Individual variation in fish samples, even collected from the same sampling area, appears to be large (Kankaanpää et al. 2005). More homogeneous toxin accumulation in fish would be expected, if nodularin accumulated directly from the water in their tissues. This appears to be unlikely, since closely related hepatotoxin microcystin-LR has a low log Dow value (e.g., the value expressing the potential for bioconcentration by passive diffusion), in the pH range of Baltic Sea (De Maagd et al. 1999). This suggests that majority of nodularin in planktivorous fish tissues originates from their food. Since no N. spumigena filaments have been found in the stomachs of planktivorous fish (Raid and Lankov 1995), mesozooplankton seems to play a major role in nodularin transfer to planktivorous fish. At least the two dominant zooplankton species in 2004 regularly contained nodularin, and composed a major part of the diet of all the planktivorous fish species collected for toxin analyses in this study (M. Vinni, University of Helsinki, and H. Peltonen, Finnish Environment Institute; unpublished).
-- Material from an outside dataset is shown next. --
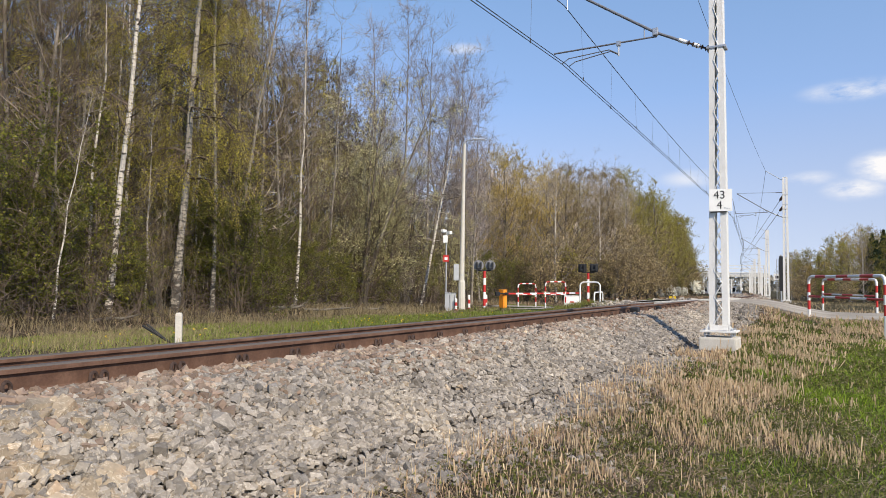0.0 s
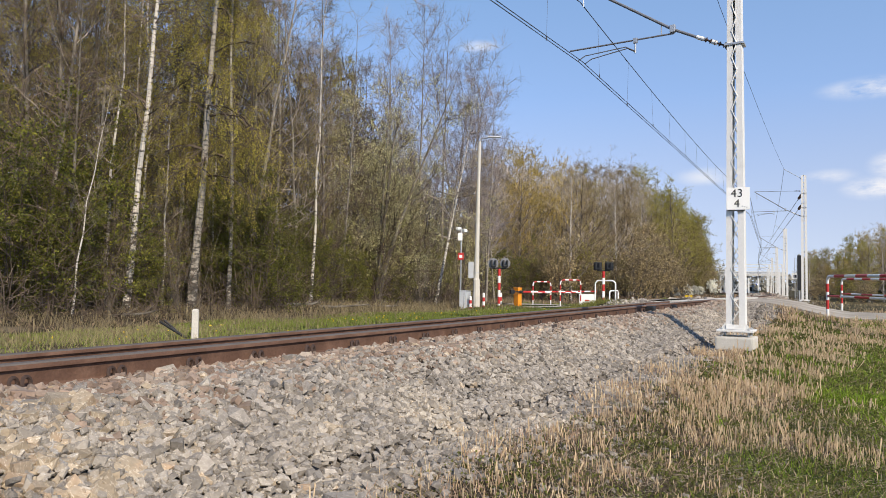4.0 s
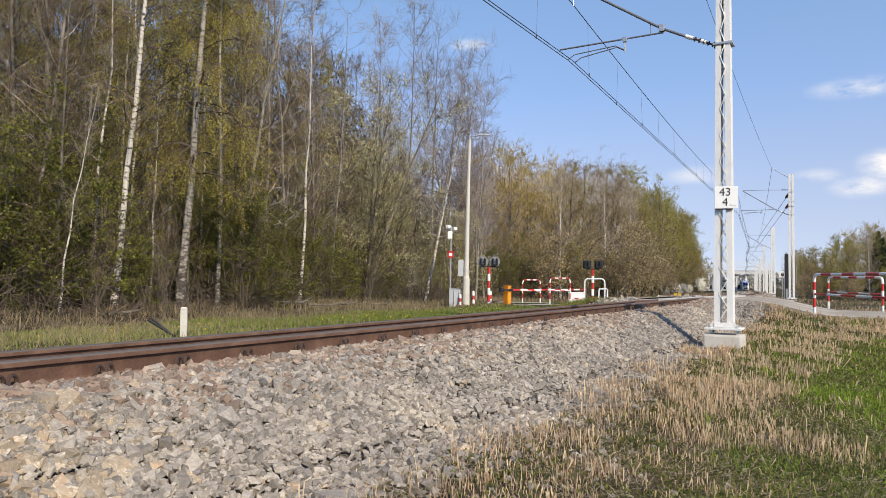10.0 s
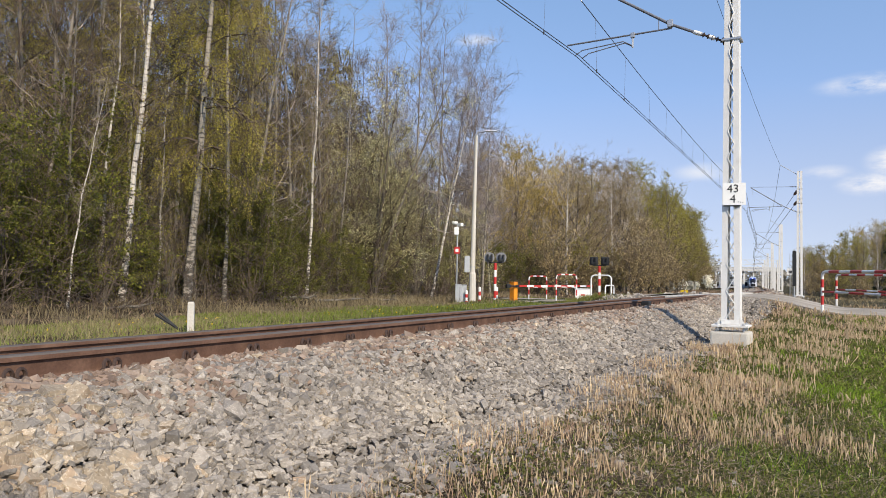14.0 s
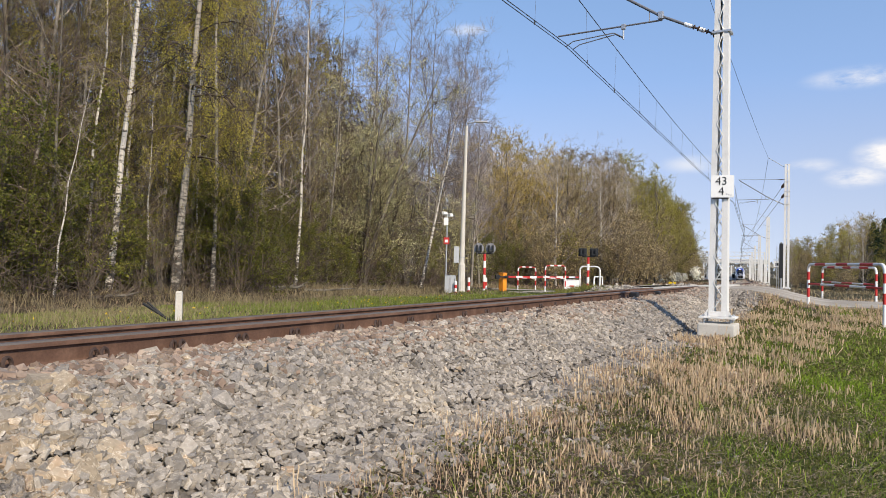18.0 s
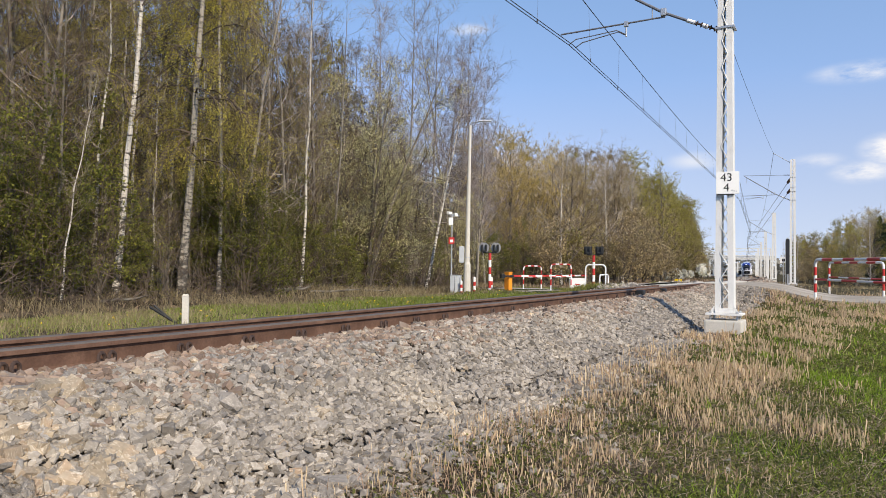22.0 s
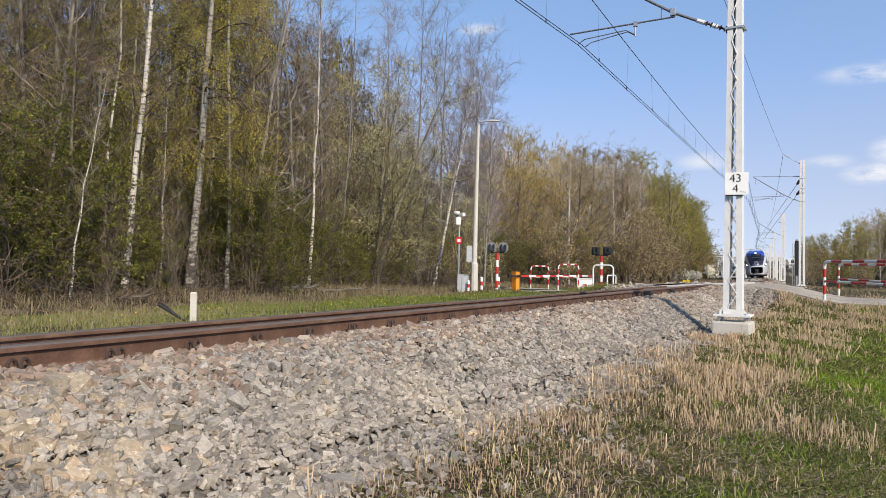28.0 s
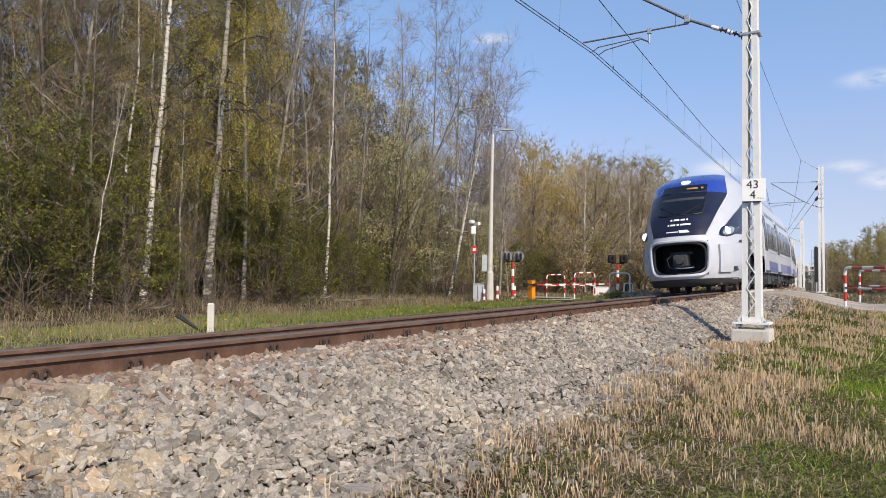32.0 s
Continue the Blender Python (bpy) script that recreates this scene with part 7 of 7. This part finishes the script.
def patch(corners, nu, nz_, off, depth=0.03):
    """A sheet on the cab's skin between four (u, z) corners, with turned-in rims."""
    sh = Shape()
    rows = []
    (u0, z0), (u1, z1), (u2, z2), (u3, z3) = corners
    for j in range(nz_ + 1):
        t = j / nz_
        for i in range(nu + 1):
            r = i / nu
            u = (u0 * (1 - r) + u1 * r) * (1 - t) + (u3 * (1 - r) + u2 * r) * t
            z = (z0 * (1 - r) + z1 * r) * (1 - t) + (z3 * (1 - r) + z2 * r) * t
            rows.append((u, z))
    v = [skin(u, z, off) for u, z in rows] + [skin(u, z, off - depth) for u, z in rows]
    n, k = nu + 1, len(rows)
    f = [(j * n + i, j * n + i + 1, (j + 1) * n + i + 1, (j + 1) * n + i) for j in range(nz_) for i in range(nu)]
    rim = [i for i in range(n)] + [j * n + nu for j in range(1, nz_ + 1)] + [nz_ * n + i for i in range(nu - 1, -1, -1)] + [j * n for j in range(nz_ - 1, 0, -1)]
    for a, b in zip(rim, rim[1:] + rim[:1]):
        f.append((b, a, a + k, b + k))
    return sh.add(v, [tuple(reversed(q)) for q in f])


def lens_shape(u0, u1, z0, z1, skew, off, n=18, power=2.4):
    """A rounded sheet on the skin (for lamps and openings)."""
    sh = Shape()
    uc, zc, ru, rz = (u0 + u1) / 2, (z0 + z1) / 2, (u1 - u0) / 2, (z1 - z0) / 2
    v = [skin(uc, zc, off)]
    rings = (0.5, 0.85, 1.0)
    for k, r in enumerate(rings):
        for i in range(n):
            a = 2 * math.pi * i / n
            c, s = math.cos(a), math.sin(a)
            c, s = math.copysign(abs(c) ** (2 / power), c), math.copysign(abs(s) ** (2 / power), s)
            v.append(skin(uc + ru * r * c + skew * s * r, zc + rz * r * s, off if r < 1 else off - 0.03))
    f = [(0, 1 + i, 1 + (i + 1) % n) for i in range(n)]
    for k in range(len(rings) - 1):
        f += [(1 + k * n + i, 1 + (k + 1) * n + i, 1 + (k + 1) * n + (i + 1) % n, 1 + k * n + (i + 1) % n) for i in range(n)]
    return sh.add(v, [tuple(reversed(q)) for q in f])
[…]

When nodularin concentrations are applied to the biomass estimations made during the research cruise, a rough calculation about nodularin accumulation on different trophic levels per surface area can be made. The average cell-bound nodularin concentration (1.617 pg cell−1 from N. spumigena samples taken on the same cruise; K. Sivonen, University of Helsinki, unpublished) was used in these calculations with N. spumigena mean abundance in the topmost 7 m (Table 1; Fig. 2). As expected, in the eastern part of the Gulf of Finland, where the number of N. spumigena cells was the highest, the total cell-bound concentration of nodularin appears to be highest as well, 11.56 mg m−2. In zooplankton, especially high nodularin concentrations per square meter (13.66 μg m−2) could be observed in the eastern Gulf of Finland in P. polyphemoides. This species had the highest nodularin concentrations in eastern Gulf of Finland, and was also abundant (Table 1; Fig. 3). In fish, as nodularin concentration expressed per fish biomass and surface area, the highest concentrations were found in sprat biomass in the western Gulf of Finland (Table 1; Fig. 4).

Table 1 Calculation of nodularin concentrations in Nodularia spumigena (mg m−2), zooplankton (μg m−2) and fish (ng m−2) per unit area in three sampling areas, western, middle and eastern part of the Gulf of Finland

To conclude, the observations made in this study suggest that there is no linear relationship between the number of N. spumigena cells in the water, nodularin concentrations in grazing zooplankton and in planktivorous fish. However, nodularin could be detected in all areas of Gulf of Finland, and in all dominating species in different trophic levels. Even though the spatial and temporal variations of nodularin concentrations in biota can be large, some of the concentrations can be potentially harmful to pelagic organisms.